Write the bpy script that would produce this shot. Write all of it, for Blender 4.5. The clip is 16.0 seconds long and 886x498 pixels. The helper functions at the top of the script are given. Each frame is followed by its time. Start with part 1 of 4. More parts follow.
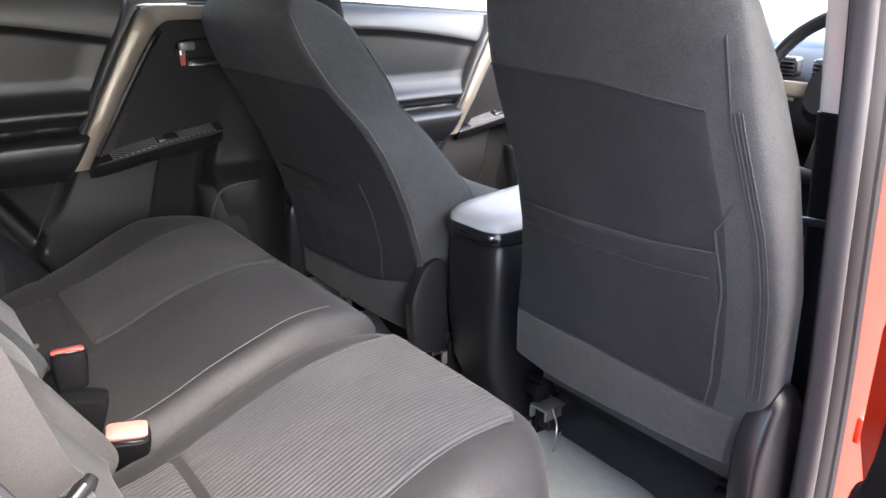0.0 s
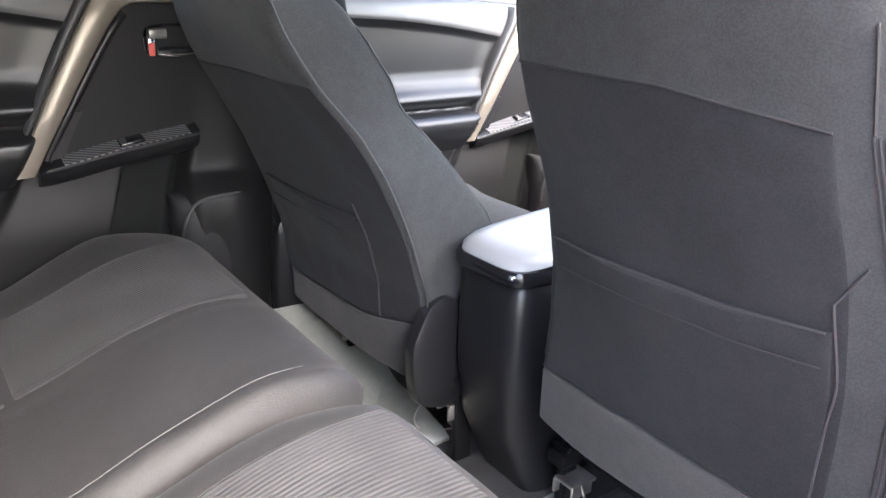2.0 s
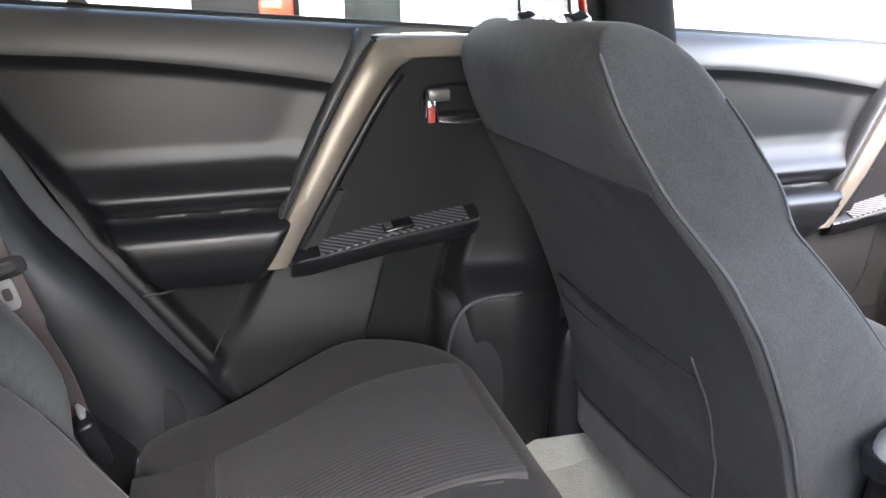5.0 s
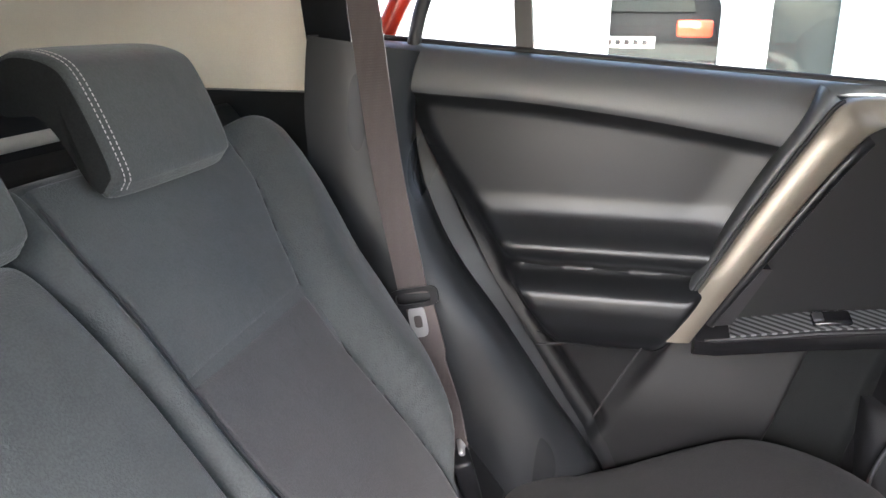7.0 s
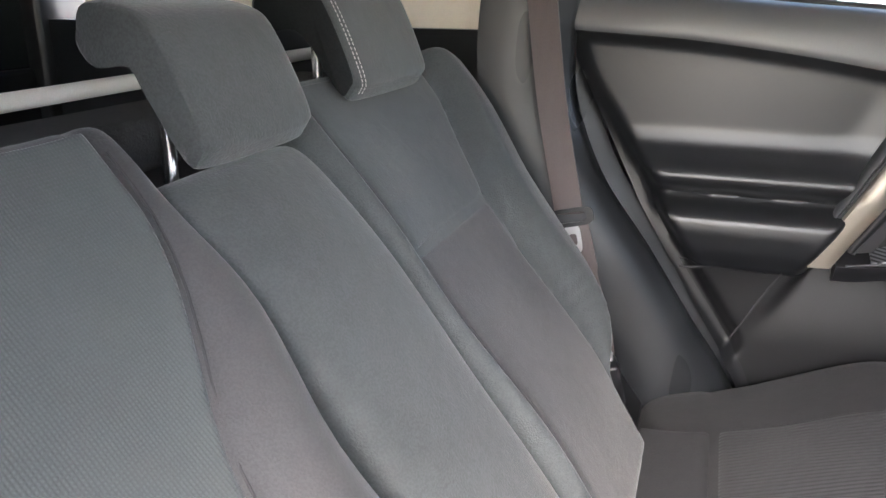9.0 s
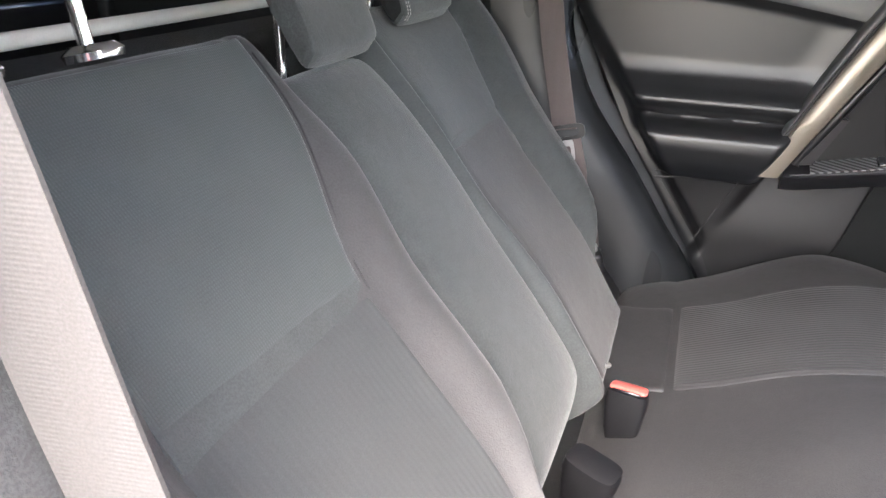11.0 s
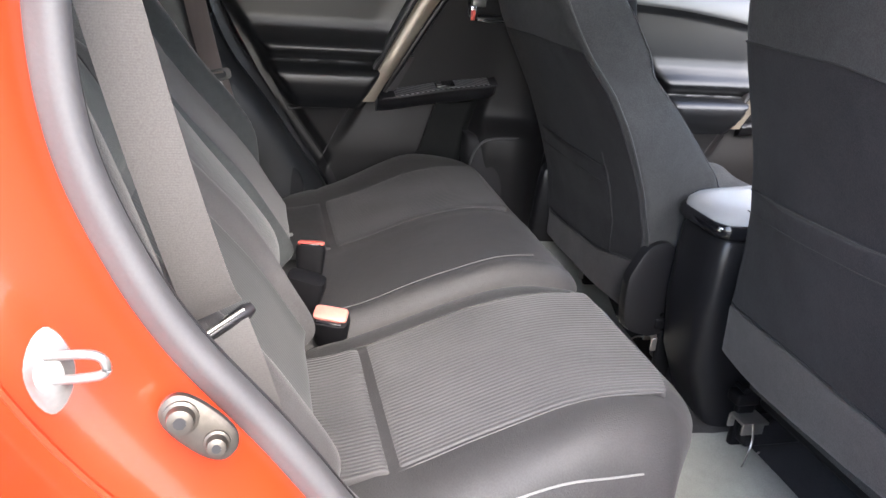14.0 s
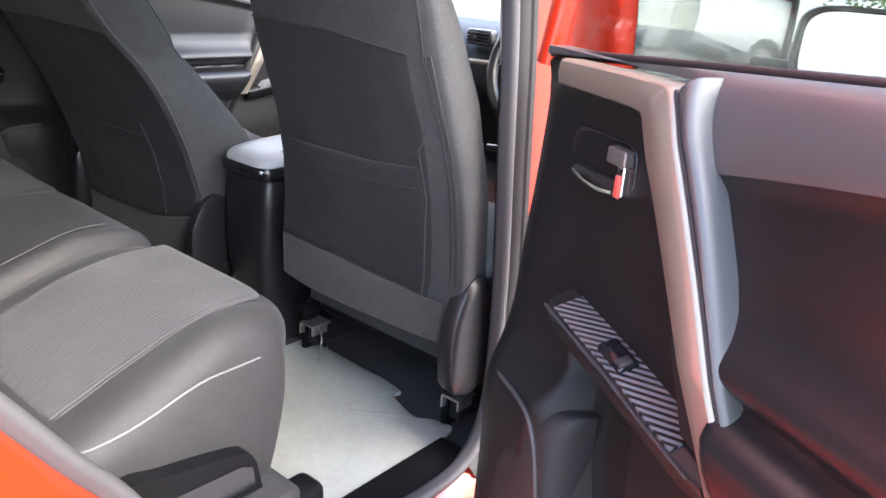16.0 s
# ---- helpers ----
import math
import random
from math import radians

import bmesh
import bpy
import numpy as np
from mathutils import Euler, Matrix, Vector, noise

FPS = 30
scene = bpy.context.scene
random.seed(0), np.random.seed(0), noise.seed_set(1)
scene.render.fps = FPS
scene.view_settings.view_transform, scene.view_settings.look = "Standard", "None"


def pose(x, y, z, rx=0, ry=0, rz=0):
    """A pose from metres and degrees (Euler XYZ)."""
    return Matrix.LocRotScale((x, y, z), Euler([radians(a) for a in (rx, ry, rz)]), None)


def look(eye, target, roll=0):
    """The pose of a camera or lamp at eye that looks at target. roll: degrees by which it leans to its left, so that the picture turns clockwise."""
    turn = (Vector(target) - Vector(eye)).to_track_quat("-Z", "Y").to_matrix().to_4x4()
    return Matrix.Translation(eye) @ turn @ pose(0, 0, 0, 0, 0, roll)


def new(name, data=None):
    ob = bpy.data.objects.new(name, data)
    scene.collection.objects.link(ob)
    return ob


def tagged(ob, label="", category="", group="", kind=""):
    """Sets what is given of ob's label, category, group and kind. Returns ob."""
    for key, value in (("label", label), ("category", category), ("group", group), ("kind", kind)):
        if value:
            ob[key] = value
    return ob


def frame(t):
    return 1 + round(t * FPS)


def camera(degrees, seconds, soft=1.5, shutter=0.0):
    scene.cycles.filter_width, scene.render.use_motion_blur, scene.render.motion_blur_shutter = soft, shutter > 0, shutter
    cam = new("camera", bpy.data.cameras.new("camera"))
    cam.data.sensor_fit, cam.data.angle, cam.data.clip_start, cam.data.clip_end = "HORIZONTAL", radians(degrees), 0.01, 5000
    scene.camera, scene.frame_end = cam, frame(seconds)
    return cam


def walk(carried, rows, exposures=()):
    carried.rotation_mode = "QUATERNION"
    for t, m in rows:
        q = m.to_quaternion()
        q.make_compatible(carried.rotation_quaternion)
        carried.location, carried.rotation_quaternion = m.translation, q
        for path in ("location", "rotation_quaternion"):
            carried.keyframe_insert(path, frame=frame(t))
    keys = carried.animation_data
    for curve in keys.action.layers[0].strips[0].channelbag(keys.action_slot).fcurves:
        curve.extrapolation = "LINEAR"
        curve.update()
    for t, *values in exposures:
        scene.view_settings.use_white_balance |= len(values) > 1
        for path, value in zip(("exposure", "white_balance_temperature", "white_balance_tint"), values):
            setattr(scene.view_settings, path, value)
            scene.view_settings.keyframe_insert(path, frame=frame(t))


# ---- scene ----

++++++++

** Job **
Retype the whole listing exactly and leave the pictures out.

** Full response **
Write the bpy script that would produce this shot. Write all of it, for Blender 4.5. The clip is 16.0 seconds long and 886x498 pixels. The helper functions at the top of the script are given. Each frame is followed by its time. Start with part 1 of 4. More parts follow.
0.0 s
2.0 s
5.0 s
7.0 s
9.0 s
11.0 s
14.0 s
16.0 s
# ---- helpers ----
import math
import random
from math import radians

import bmesh
import bpy
import numpy as np
from mathutils import Euler, Matrix, Vector, noise

FPS = 30
scene = bpy.context.scene
random.seed(0), np.random.seed(0), noise.seed_set(1)
scene.render.fps = FPS
scene.view_settings.view_transform, scene.view_settings.look = "Standard", "None"


def pose(x, y, z, rx=0, ry=0, rz=0):
    """A pose from metres and degrees (Euler XYZ)."""
    return Matrix.LocRotScale((x, y, z), Euler([radians(a) for a in (rx, ry, rz)]), None)


def look(eye, target, roll=0):
    """The pose of a camera or lamp at eye that looks at target. roll: degrees by which it leans to its left, so that the picture turns clockwise."""
    turn = (Vector(target) - Vector(eye)).to_track_quat("-Z", "Y").to_matrix().to_4x4()
    return Matrix.Translation(eye) @ turn @ pose(0, 0, 0, 0, 0, roll)


def new(name, data=None):
    ob = bpy.data.objects.new(name, data)
    scene.collection.objects.link(ob)
    return ob


def tagged(ob, label="", category="", group="", kind=""):
    """Sets what is given of ob's label, category, group and kind. Returns ob."""
    for key, value in (("label", label), ("category", category), ("group", group), ("kind", kind)):
        if value:
            ob[key] = value
    return ob


def frame(t):
    return 1 + round(t * FPS)


def camera(degrees, seconds, soft=1.5, shutter=0.0):
    scene.cycles.filter_width, scene.render.use_motion_blur, scene.render.motion_blur_shutter = soft, shutter > 0, shutter
    cam = new("camera", bpy.data.cameras.new("camera"))
    cam.data.sensor_fit, cam.data.angle, cam.data.clip_start, cam.data.clip_end = "HORIZONTAL", radians(degrees), 0.01, 5000
    scene.camera, scene.frame_end = cam, frame(seconds)
    return cam


def walk(carried, rows, exposures=()):
    carried.rotation_mode = "QUATERNION"
    for t, m in rows:
        q = m.to_quaternion()
        q.make_compatible(carried.rotation_quaternion)
        carried.location, carried.rotation_quaternion = m.translation, q
        for path in ("location", "rotation_quaternion"):
            carried.keyframe_insert(path, frame=frame(t))
    keys = carried.animation_data
    for curve in keys.action.layers[0].strips[0].channelbag(keys.action_slot).fcurves:
        curve.extrapolation = "LINEAR"
        curve.update()
    for t, *values in exposures:
        scene.view_settings.use_white_balance |= len(values) > 1
        for path, value in zip(("exposure", "white_balance_temperature", "white_balance_tint"), values):
            setattr(scene.view_settings, path, value)
            scene.view_settings.keyframe_insert(path, frame=frame(t))


# ---- scene ----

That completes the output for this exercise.